As holidays go (and this one has gone) I
have to rate this one as something of a disaster. I can truthfully say there has not been a
single day on which I felt fully well.
Some days were better than others, but cough, cold, sneeze, headache,
running eyes and gastric eventfulness have been my lot during the fag end of
the year and the promise of the new.
As illnesses go mine have been generally
low irritation but debilitating all the same.
I do not feel refreshed in any way, shape or form for the start of the
new term which I am approaching with a lack of enthusiasm compared with which
Toni is an avid supporter of Real Madrid!
The one achievement of this vacation is
that “Varney the Vampyre” (over a thousand pages in my electronic version) is
now read. I think this is an achievement
on a par with my reading of “Melmoth the Wanderer” about whose completion I am
still wondering if that was the best outlay of academic time in
University! There was also “The
Mysteries of Udolpho” which, on page eight hundred and odd says something like,
“Reader, if I have been able to beguile a moment or two . . “ which certainly
is understatement of a grand order!
“Varney” does not pretend to be anything
more than an extended penny-dreadful with Gothic horror pilled on unlikely
circumstance. It doesn’t all fit
together in a neat package and some characters die (or don’t) and their futures
are not exactly clear. Even the ending
of the novel is somewhat equivocal and I suppose that we are meant to think
that Varney has found another guise to continue his blasted existence.
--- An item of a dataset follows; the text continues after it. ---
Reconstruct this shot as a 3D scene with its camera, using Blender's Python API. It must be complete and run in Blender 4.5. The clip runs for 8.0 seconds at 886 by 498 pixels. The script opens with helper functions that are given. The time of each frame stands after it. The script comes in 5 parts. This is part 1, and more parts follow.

There is nothing original in the story,
which concerns a family which seems to be persecuted by a Vampyre (much more
interesting spelling) – or is he? The
daughter of the family appears to have been bitten and the action of the novel
(if it can be called one) is taken up with the efforts of the family to save
her, get her happily married and confound the forces of evil.
The Vampyre of the title is a re-vivified
criminal who has been hanged for his misdemeanours and is given an extended
life span by the experimental ministrations of an eager doctor. The Vampyre is most concerned to regain
possession of a fortune lost, and then taken back by murder most foul, and then
lost again by a confederate inconsiderately killing himself just before
revealing where the money has been stashed for safety. As the whole of the narrative is on this
level it is hardly worth reciting the details.
The characters are cardboard and even take
in a la Smollett an amusing deus ex machina retired Admiral and a drunken
ex-seafarer companion.
The Gothic elements are interestingly
handled with the reader being given enough information to believe in the
supernatural while consequent events seem to suggest that there is a more
realistic explanation for the action.
This does not, however cover all the action of the novel and the author
seems to want his cake and eat it as far as realism is concerned.
The credulity of the common people is
constantly ridiculed yet the form and content of this piece constantly draws on
the popular fascination that the living dead has. The Mob is constantly shown as deluded,
fickle and very dangerous and the book is not without episodes of gruesome
death and almost casual slaughter.
Historically this book is interesting for
bringing together all the aspects which would appeal of popular prejudice and
giving them an overlay of reason. It
panders to an audience who like to see virtue and steadfastness triumph, but
with the triumph being achieved only at considerable cost.
For me one of the most interesting aspects
of the novel is how money is treated. A
decent family brought low by the gambling debts of a wastrel father find
nothing wrong in digging up the hidden corpse of the successful gambler killed
by the father to take the deeds to a “modest” property that they thought that
they had lost but which, by great good luck, were still on the person of the
murdered player. Having got the deeds
they then carefully rebury the victim and presumably sleep easy in their
beds. Their discussion about the lost
winnings taken back by murder are also interesting in that they are very easily
convinced that there is no real crime involved in their using the money should
they find it.
In the even the money goes back to the
Vampyre probably which allows him (if he is a him and not some supernatural
being) to start yet another new life.
The very end of the novel contrasts the
skulduggery of the fabulous creature of the title with the honest virtue of the
daughter of the oppressed family. So
that’s all right then.
Whatever I actually think about the
literary value of the story, I did enjoy the (lengthy) read and it has
encouraged me to look at other examples of the genre with perhaps a little more
merit. Or I could do some real
work. Perhaps.
Or indeed not. I am finding that the various forms of
non-healthy inconvenience, the low grade not wellness that has characterised
the holiday is actually pretty much a full time occupation. Even reading is difficult as my eyes are
watering from the strain of something or other.
But begone self-pity: the Easter holidays
will be here almost before we know it!